Here are five key last-minute changes made to the omnibus spending bill

US Capitol Building Washington DC
The U.S. Capitol building stands past American flags before sunrise in Washington, D.C., U.S., on Tuesday, July 11, 2017. (Andrew Harrer/Bloomberg)

Here are five key last-minute changes made to the omnibus spending bill

The Senate passed the $1.7 trillion omnibus package on Thursday, sending the bill to the House in a final effort to avoid a government shutdown.

Now, House Democrats are hoping for a swift passage of the 4,155-page bill that includes billions in defense spending, non-defense discretionary spending, and aid for Ukraine, among countless other provisions.

Senators voted on a series of 15 amendments during the hours-long session, with the package passing 68-29. Below are five last-minute changes added to the spending bill.

Forfeited property to aid Ukraine

Offered by Sen. Lindsey Graham (R-S.C.), this amendment would “authorize the transfer of the proceeds of certain forfeited property to help Ukraine.”

The forfeited property would include areas possessed by or formerly controlled by someone who was subject to sanctions from the Secretaries of State or the Treasury.

The amendment passed in a voice vote, as Tuesday marked the 300th day since Russia invaded Ukraine. Graham, along with Sens. Sheldon Whitehouse (D-RI), Richard Blumenthal (D-CT), and Roger Wicker (R-MS), proposed the legislation months ago seeking to divert the assets from Russian oligarchs to support the U.S.’s efforts to aid Ukraine.

“This change in U.S. law allows the proceeds of seized assets to support Ukrainian war efforts, which is a win-win for the people of Ukraine and the American taxpayer,” Graham said in a statement following the vote. “I expect over time billions of dollars in seized assets will be sent to help Ukraine in their fight for freedom. Our amendment also takes pressure off the American taxpayer.”

Compensation for terrorism victims

Sen.
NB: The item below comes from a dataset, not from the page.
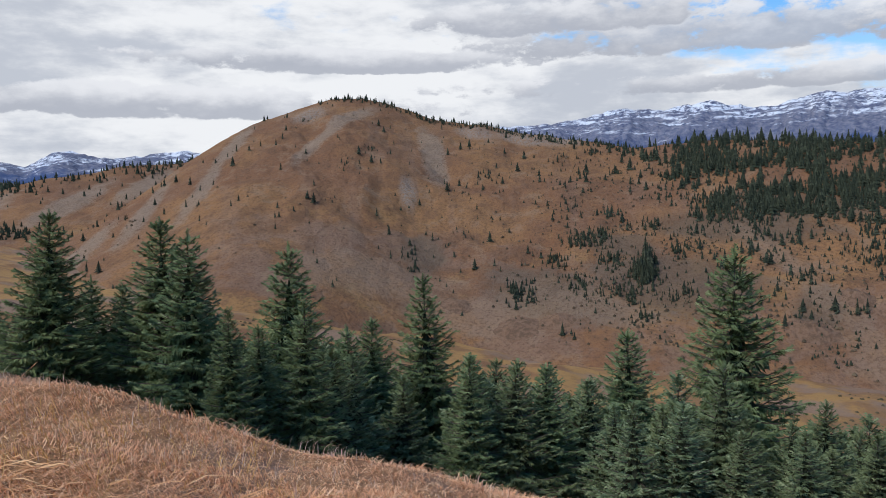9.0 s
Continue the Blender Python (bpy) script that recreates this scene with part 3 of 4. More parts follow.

Bob Menendez (D-RI) sponsored a bill that provides specific terrorism victims access to a compensation fund that they previously were excluded from.

The bill, called the Fairness for 9/11 Families Act, would allow families of the Sept. 11, 2001, terrorist attacks, victims of the 1983 bombing in the U.S. Marine barracks in Beirut, and victims of the 1996 attack on the Air Force barracks in Khobar, Saudi Arabia, access to this fund.

Menendez’s bill received pushback originally from Sen. Tom Cotton (R-AK) for not including the Beirut victims, but it passed the Senate, 93-4.

The Pump Act

In a 92-5 vote, the Senate approved the Providing Urgent Material Protections for Nursing Mothers (PUMP) Act as part of the omnibus package.

The bipartisan act seeks to strengthen breastfeeding protections for workers and was co-sponsored by Sens. Jeff Merkley (D-OR) and Lisa Murkowski (R-AK).

“Everyone should have the space and privacy to pump at work, and no one should be forced by their employer to stop nursing,” Merkley wrote in a Twitter post celebrating the act. “This is a win that’s been years in the making!”


Pregnant Fairness Workers Act

Senators passed the Pregnant Workers Fairness Act, 73-24, which will require employers to make reasonable accommodations for their pregnant employees.

Accommodations could include “additional bathroom breaks, light duty, or a stool to sit on if a worker stands all day,” according to a press release sent out by Sen. Patty Murray (D-WA).

Murray, who is the chair of the Senate Health, Education, Labor, and Pensions (HELP) Committee, cleared the legislation back in 2021. It was co-sponsored by Sens. Bob Casey (D-PA), Bill Cassidy (R-LA), and Jeanne Shaheen (D-N.H.).

“No one should have to choose between their job and a healthy pregnancy, and now—finally—they won’t,” Murray said.

Senate Majority Leader Charles Schumer (D-N.Y.) called the vote “pne of the most significant improvements to workplace protections in years,” per the Hill.


Payment for Navy Lt. Ridge Alkonis

Navy Lt. Ridge Alkonis will continue to receive pay and benefits thanks to an amendment sponsored by Sen. Mike Lee (R-UT) and passed by the Senate in a voice vote on Thursday.

Alkonis had his pay cut when he was serving a three-year sentence in a Japanese prison after a car accident killed two citizens, per Deseret News.

U.S. Navy investigators determined that Alkonis suffered from acute mountain sickness and lost consciousness, while the Japanese accused him of sleeping behind the wheel.

The omnibus package now goes to the House, where it is expected to be voted on sometime on Thursday.